_Instructions to follow:_ Repeat the lines below exactly as they appear, but leave out the images.

_Provided material:_
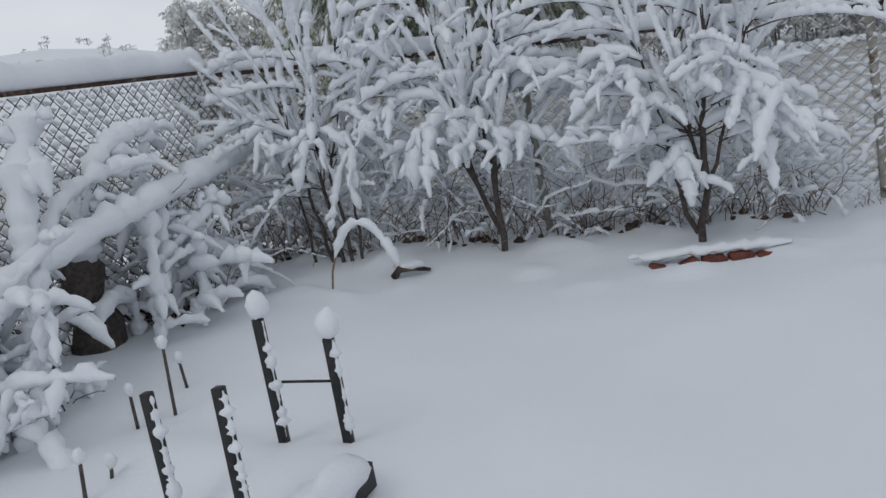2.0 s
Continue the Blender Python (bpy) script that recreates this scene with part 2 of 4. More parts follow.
        for f, o in ((0.5, 1.0), (1.0, 0.25), (0.95, -0.4), (0.45, -0.9)):
            for a, b in rim:
                self.v.append(c + u * (a * f) + Vector((0, 0, b * f + (0.05 * high if f < 0.6 else 0))) + out * (o * thick))
        m = len(rim)
        for i in range(3):
            for j in range(m):
                j2 = (j + 1) % m
                self.f.append((n0 + i * m + j, n0 + i * m + j2, n0 + (i + 1) * m + j2, n0 + (i + 1) * m + j))
        self.f.append(tuple(n0 + j for j in reversed(range(m))))
        self.f.append(tuple(n0 + 3 * m + j for j in range(m)))

    def leaf(self, c, d, length, width, up=(0, 0, 1)):
        """A lens-shaped leaf or spray from c along d."""
        d = Vector(d).normalized()
        s = d.cross(Vector(up))
        s = (s.normalized() if s.length > 1e-4 else Vector((1, 0, 0))) * width / 2
        c, n0 = Vector(c), len(self.v)
        self.v += [c, c + d * length * 0.45 + s, c + d * length, c + d * length * 0.45 - s]
        self.f.append((n0, n0 + 1, n0 + 2, n0 + 3))

    def mesh(self, name, mat, smooth=True):
        me = bpy.data.meshes.new(name)
        me.from_pydata([tuple(q) for q in self.v], [], self.f)
        me.materials.append(mat)
        me.polygons.foreach_set("use_smooth", [smooth] * len(me.polygons))
        me.update()
        return me


def part(name, shape, mat, parent=None, label="", smooth=True):
    """One mesh object from a shape, under a thing or under a part."""
    ob = new(name, shape.mesh(name, mat, smooth))
    if parent is not None:
        ob.parent = parent
        ob.matrix_parent_inverse = parent.matrix_world.inverted() if parent.parent is None and parent.type == "EMPTY" else Matrix.Identity(4)
    return tagged(ob, label)


def thing(name, at, label, category, group="", kind=""):
    """An Empty at a thing's base."""
    ob = new(name)
    ob.empty_display_size = 0.1
    ob.location = at
    ob.matrix_world = Matrix.Translation(at)
    return tagged(ob, label, category, group, kind)


def wander(rng, a, d, length, steps, sag=0.0, jitter=0.12, rise=0.0):
    """Points of a twig from a along d that wavers, and sags or rises towards its tip."""
    p, d = Vector(a), Vector(d).normalized()
    pts = [p.copy()]
    for i in range(steps):
        d = (d + Vector((rng.gauss(0, jitter), rng.gauss(0, jitter), rng.gauss(0, jitter) - sag + rise))).normalized()
        p = p + d * (length / steps)
        pts.append(p.copy())
    return pts


def taper(r0, r1, k):
    return [r0 + (r1 - r0) * i / max(1, k - 1) for i in range(k)]


def resample(pts, step):
    out = [Vector(pts[0])]
    for a, b in zip(pts, pts[1:]):
        a, b = Vector(a), Vector(b)
        n = max(1, int((b - a).length / step))
        out += [a.lerp(b, (i + 1) / n) for i in range(n)]
    return out


def snow_on(shape, pts, size, rng, step=0.04, sides=7, lift=0.75, lumpy=0.35, tall=1.1, skip=0.0):
    """Snow that lies along a twig: an uneven roll on its upper side with round ends."""
    q = resample(pts, step)
    if skip:
        q = q[int(len(q) * skip):]
    if len(q) < 3:
        return
    o, k = Vector((rng.uniform(0, 99), rng.uniform(0, 99), rng.uniform(0, 99))), len(q)
    run, rad = [], []
    for i, p in enumerate(q):
        e = min(i, k - 1 - i) * step / (1.7 * size)
        end = math.sqrt(max(0.10, min(1.0, e)))
        r = size * end * (1 + lumpy * 1.8 * noise.noise(p * min(30.0, 0.6 / size) + o) + lumpy * 0.8 * noise.noise(p * min(70.0, 1.6 / size) + o))
        r = max(r, size * 0.2)
        run.append(p + Vector((0, 0, r * lift)))
        rad.append(r)
    shape.tube(run, rad, sides, tall, 0.85, 0.30 if sides > 5 else 0.0, min(45.0, 0.9 / size))


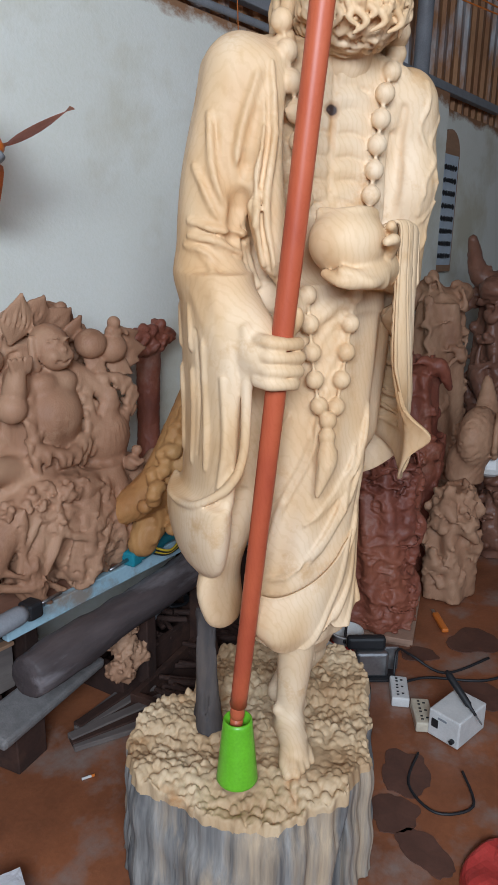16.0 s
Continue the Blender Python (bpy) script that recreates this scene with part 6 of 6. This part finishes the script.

_Final result:_
2.0 s
Continue the Blender Python (bpy) script that recreates this scene with part 2 of 4. More parts follow.
        for f, o in ((0.5, 1.0), (1.0, 0.25), (0.95, -0.4), (0.45, -0.9)):
            for a, b in rim:
                self.v.append(c + u * (a * f) + Vector((0, 0, b * f + (0.05 * high if f < 0.6 else 0))) + out * (o * thick))
        m = len(rim)
        for i in range(3):
            for j in range(m):
                j2 = (j + 1) % m
                self.f.append((n0 + i * m + j, n0 + i * m + j2, n0 + (i + 1) * m + j2, n0 + (i + 1) * m + j))
        self.f.append(tuple(n0 + j for j in reversed(range(m))))
        self.f.append(tuple(n0 + 3 * m + j for j in range(m)))

    def leaf(self, c, d, length, width, up=(0, 0, 1)):
        """A lens-shaped leaf or spray from c along d."""
        d = Vector(d).normalized()
        s = d.cross(Vector(up))
        s = (s.normalized() if s.length > 1e-4 else Vector((1, 0, 0))) * width / 2
        c, n0 = Vector(c), len(self.v)
        self.v += [c, c + d * length * 0.45 + s, c + d * length, c + d * length * 0.45 - s]
        self.f.append((n0, n0 + 1, n0 + 2, n0 + 3))

    def mesh(self, name, mat, smooth=True):
        me = bpy.data.meshes.new(name)
        me.from_pydata([tuple(q) for q in self.v], [], self.f)
        me.materials.append(mat)
        me.polygons.foreach_set("use_smooth", [smooth] * len(me.polygons))
        me.update()
        return me


def part(name, shape, mat, parent=None, label="", smooth=True):
    """One mesh object from a shape, under a thing or under a part."""
    ob = new(name, shape.mesh(name, mat, smooth))
    if parent is not None:
        ob.parent = parent
        ob.matrix_parent_inverse = parent.matrix_world.inverted() if parent.parent is None and parent.type == "EMPTY" else Matrix.Identity(4)
    return tagged(ob, label)


def thing(name, at, label, category, group="", kind=""):
    """An Empty at a thing's base."""
    ob = new(name)
    ob.empty_display_size = 0.1
    ob.location = at
    ob.matrix_world = Matrix.Translation(at)
    return tagged(ob, label, category, group, kind)


def wander(rng, a, d, length, steps, sag=0.0, jitter=0.12, rise=0.0):
    """Points of a twig from a along d that wavers, and sags or rises towards its tip."""
    p, d = Vector(a), Vector(d).normalized()
    pts = [p.copy()]
    for i in range(steps):
        d = (d + Vector((rng.gauss(0, jitter), rng.gauss(0, jitter), rng.gauss(0, jitter) - sag + rise))).normalized()
        p = p + d * (length / steps)
        pts.append(p.copy())
    return pts


def taper(r0, r1, k):
    return [r0 + (r1 - r0) * i / max(1, k - 1) for i in range(k)]


def resample(pts, step):
    out = [Vector(pts[0])]
    for a, b in zip(pts, pts[1:]):
        a, b = Vector(a), Vector(b)
        n = max(1, int((b - a).length / step))
        out += [a.lerp(b, (i + 1) / n) for i in range(n)]
    return out


def snow_on(shape, pts, size, rng, step=0.04, sides=7, lift=0.75, lumpy=0.35, tall=1.1, skip=0.0):
    """Snow that lies along a twig: an uneven roll on its upper side with round ends."""
    q = resample(pts, step)
    if skip:
        q = q[int(len(q) * skip):]
    if len(q) < 3:
        return
    o, k = Vector((rng.uniform(0, 99), rng.uniform(0, 99), rng.uniform(0, 99))), len(q)
    run, rad = [], []
    for i, p in enumerate(q):
        e = min(i, k - 1 - i) * step / (1.7 * size)
        end = math.sqrt(max(0.10, min(1.0, e)))
        r = size * end * (1 + lumpy * 1.8 * noise.noise(p * min(30.0, 0.6 / size) + o) + lumpy * 0.8 * noise.noise(p * min(70.0, 1.6 / size) + o))
        r = max(r, size * 0.2)
        run.append(p + Vector((0, 0, r * lift)))
        rad.append(r)
    shape.tube(run, rad, sides, tall, 0.85, 0.30 if sides > 5 else 0.0, min(45.0, 0.9 / size))


16.0 s
Continue the Blender Python (bpy) script that recreates this scene with part 6 of 6. This part finishes the script.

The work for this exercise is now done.